In 1973, Cipollaro described the first case of KA on a tattoo Citation[14]. Just 30 years later, Balfour reported a case of PH on a tattoo Citation[11]. These two conditions are very similar from a pathological point of view. Moreover, both require the pathologist to discuss a potential SCC Citation[27,28]. Cases of KA and PH on tattoos have increased rapidly in recent years for unclear reasons (e.g., better recognition, publishing bias and true increase) and, until now, cases of SCC on tattoos were rare. As there is a debate on the true malignancy of KA and its relationship with SCC, everything may change. Recently, Fraga and Prossick reported the largest series of 11 KAs in tattoos Citation[20]. If we consider that KAs are SCC, the latter suddenly becomes the first cancer on tattoos. Of note, this statement becomes more ‘rational’ when also taking into account the aforementioned data concerning skin cancer and scars.

However, clinicians should not be fooled and must consider two different entities: trauma-induced KA that occurs rapidly after the procedure, usually within a week to a year Citation[29] and classical SCC, which develops within years after tattooing. Indeed, delay of onset after the procedure is a crucial data item: most of the reported cases of KAs on tattoos occur within a year after tattooing. In only one case, diagnosis of KA is doubtful, as the lesion occurred 7–8 years after tattooing Citation[18]. PH is also a lesion that occurs rapidly after tattooing Citation[11–13] and may be difficult to distinguish from SCC Citation[27,28].

Three cases of note

  • • McQuarrie reported the first case of SCC on a 20-year-old tattoo Citation[5];

  • • Cipollaro diagnosed KA on a biopsy performed by shaving, which again raises doubt regarding the real nature of the lesion Citation[14];

  • • Ortiz and Yamauchi described the case of a 47-year-old woman who developed PH and a rapidly growing KA-like SCC within a week after a permanent makeup tattoo of the lips Citation[7].

Conclusion

Physicians should be alerted by any acute or chronic growing lesion occurring within a tattoo. Nevertheless, full-thickness biopsy and/or surgical removal of the entire lesion followed by thorough histological examination, rather than punch biopsies, are mandatory to distinguish SCC, KA and PH Citation[27,28]. Even with complete excision, precise diagnosis is not always possible, and a long-term follow up should be suggested to the patient Citation[27,28]. SCC should be considered in case of a PH or KA occurring in an old tattoo. Fast-occurring lesions are more likely to be PH or KA Citation[28].
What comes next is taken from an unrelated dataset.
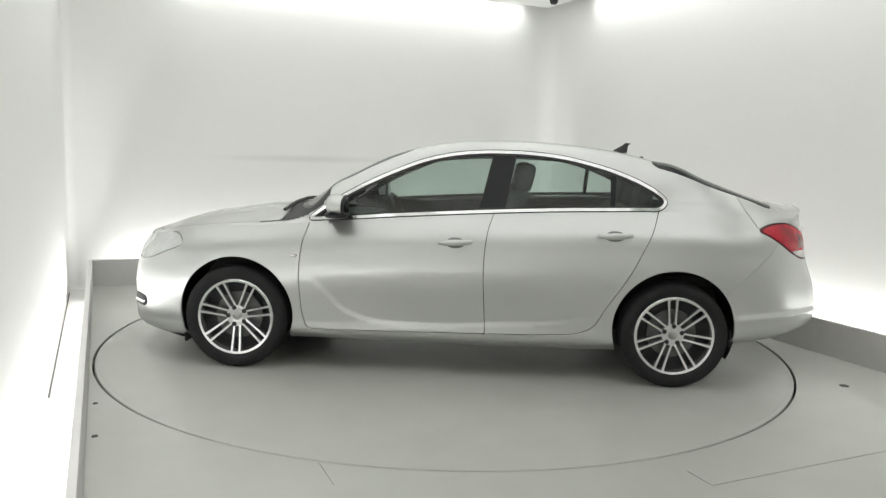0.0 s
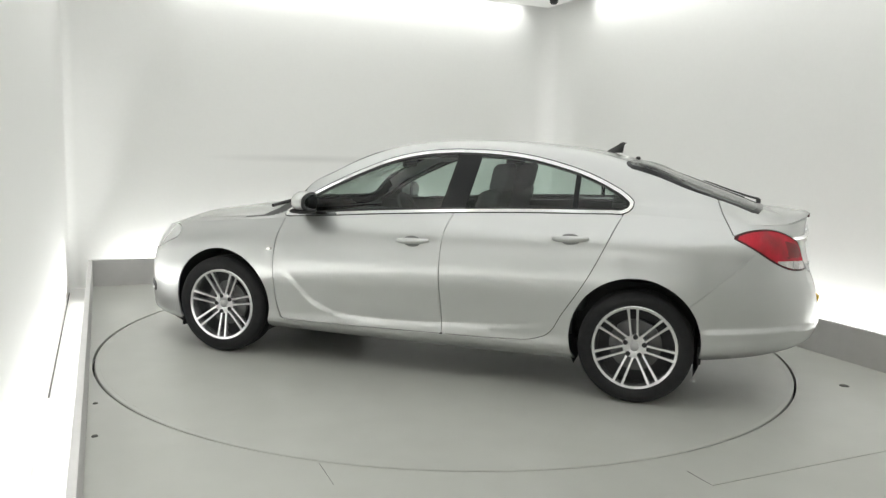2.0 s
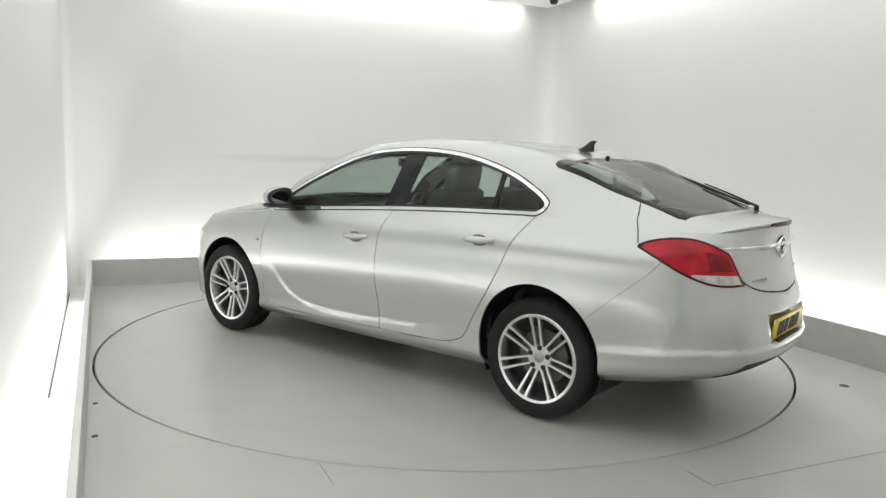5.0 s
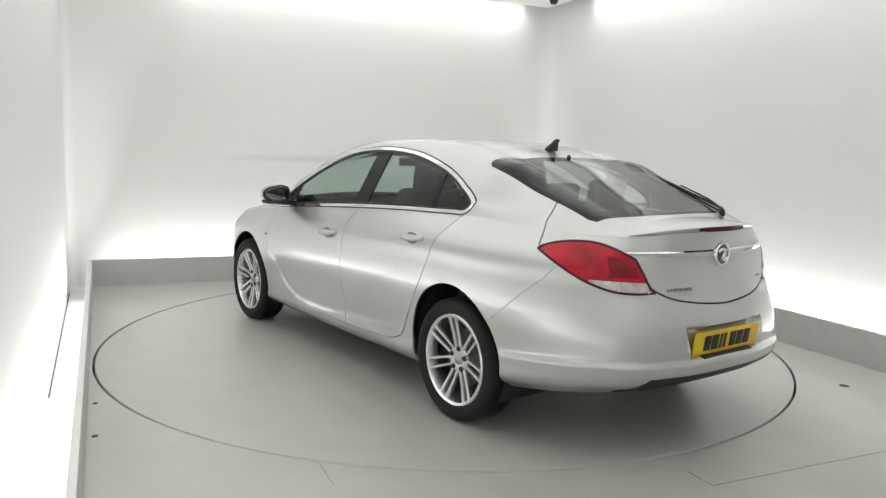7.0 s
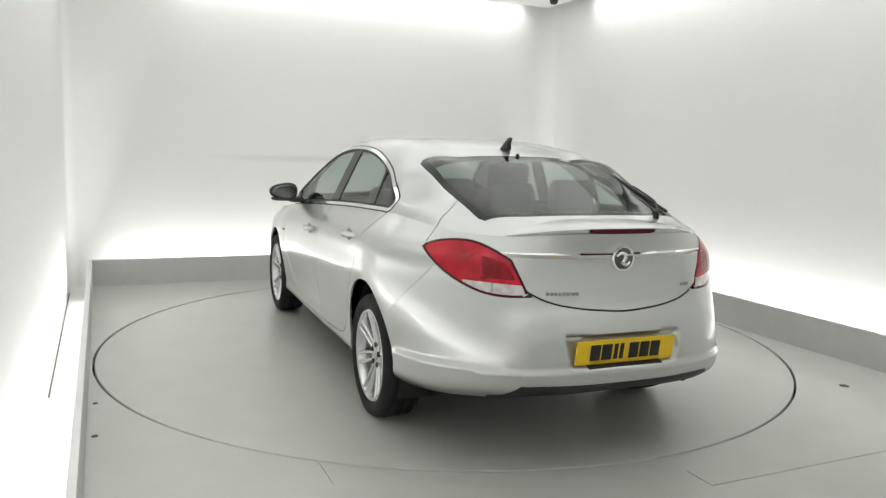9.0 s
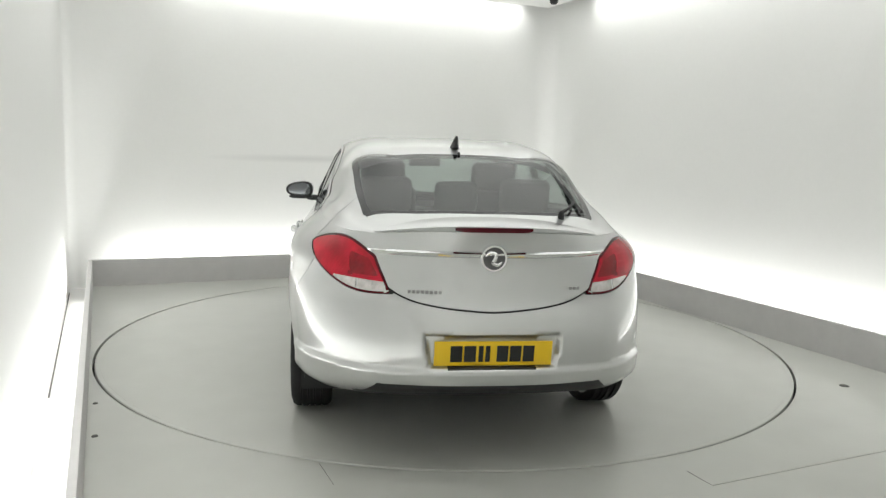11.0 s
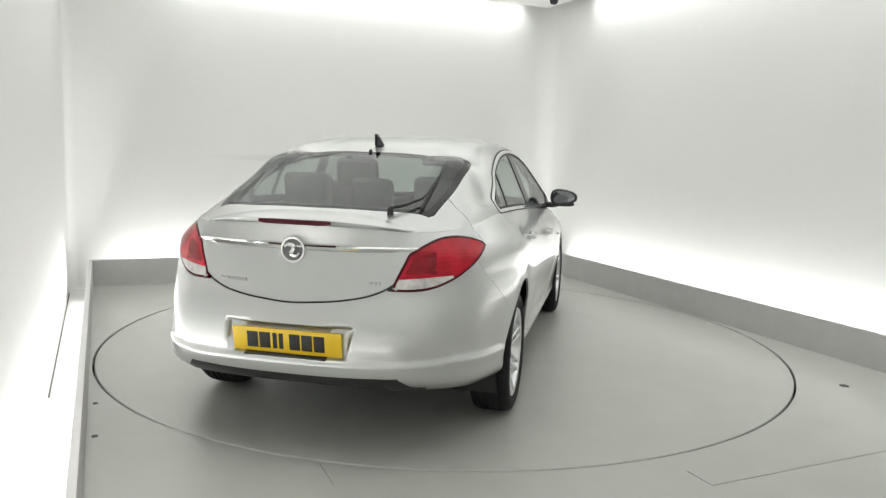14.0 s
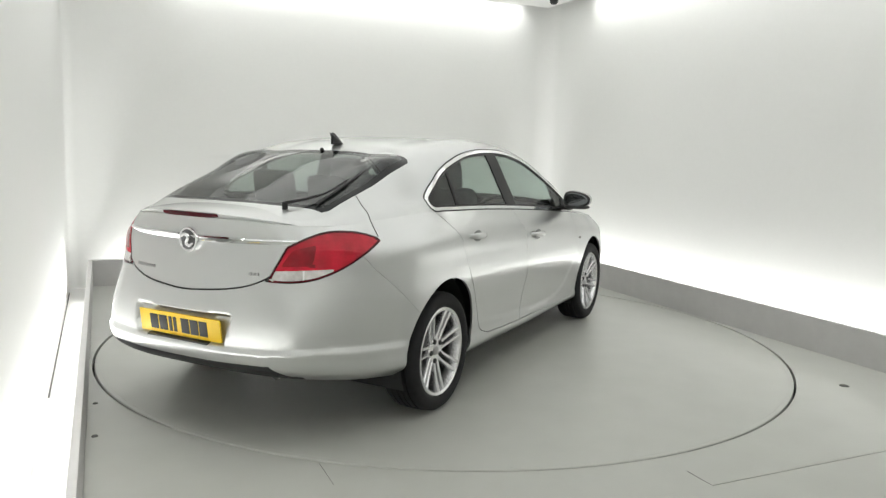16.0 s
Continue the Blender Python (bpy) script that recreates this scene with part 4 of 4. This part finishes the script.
def wheel_well(s, c):
    b = bmesh.new()
    n, rows = 28, []
    for i in range(n + 1):
        a = math.radians(-28 + 236 * i / n)
        r = c[2] + .012
        rows.append([b.verts.new((c[0] + r * math.cos(a), y, c[1] + r * math.sin(a))) for y in (.848, .80, .50)])
    for p, q in zip(rows, rows[1:]):
        for j in range(2):
            b.faces.new((p[j], p[j + 1], q[j + 1], q[j]))
    b.faces.new([r[2] for r in rows])
    part("wheel_well", flip_y(b, s), M_BLACK, car, "black wheel arch liner")


mirrored(wheel_well, ARCH_F)
mirrored(wheel_well, ARCH_R)


def mud_flap(s):
    b = box(bmesh.new(), 1.715, 1.73, .68, .83, .14, .22, .004)
    part("air_deflector", flip_y(b, s), M_BLACK, car, "black rubber deflector ahead of the wheel")
    b = box(bmesh.new(), -1.735, -1.715, .62, .83, .255, .36, .004)
    part("arch_flap", flip_y(b, s), M_BLACK, car, "black flap behind the rear wheel")


mirrored(mud_flap)

# floor pan, exhaust silencer, axle
part("floor_pan", box(bmesh.new(), -1.70, 1.95, -.62, .62, .18, .30, .03), M_BLACK, car, "black underside")
# sill pan and rear tray are added to block light under the car
part("sill_shade_pan", box(bmesh.new(), -.95, .95, -.72, .72, .185, .26, .02), M_BLACK, car, "black underside")
part("silencer", lathe([(.001, -.28), (.08, -.28), (.095, -.25), (.095, .25), (.08, .28), (.001, .28)], 24), M_DISC, car, "dull steel exhaust silencer", m=pose(-1.98, -.05, .44))
part("rear_shade_tray", box(bmesh.new(), -2.16, -1.69, -.55, .55, .345, .42, .03), M_BLACK, car, "black underside tray that keeps light off the floor")
part("tail_pipe", tube([(-1.9, -.45, .36), (-2.15, -.46, .355), (-2.24, -.46, .35)], .026, 14), M_DISC, car, "steel tail pipe")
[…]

According to the data in hand, a tattoo is most likely not a risk factor for skin cancer. However, we may witness an increased number of tattoo-associated skin cancers in the next few years if the popularity of tattooing increases further. We may be wrong and in several years attend an explosion of cancers on tattoos. To prevent such a situation, we must continue investigating the effects of the pigments and their byproducts in the skin; establish standards for the usage of tattoo inks; continue reporting cases and series of skin cancers arising in tattoos; and, if possible, prospectively follow a large series of tattooed people to assess whether or not tattooing is a risk factor for skin cancer. Patients with a prior personal history of skin cancer, especially melanoma, should be discouraged from getting a tattoo because surveillance of pre-existing lesions will be made more difficult, especially if the tattoo is large with wide areas tattooed in dark colors Citation[30].

Financial & competing interests disclosure

The author has no relevant affiliations or financial involvement with any organization or entity with a financial interest in or financial conflict with the subject matter or materials discussed in the manuscript. This includes employment, consultancies, honoraria, stock ownership or options, expert testimony, grants or patents received or pending, or royalties.

No writing assistance was utilized in the production of this manuscript.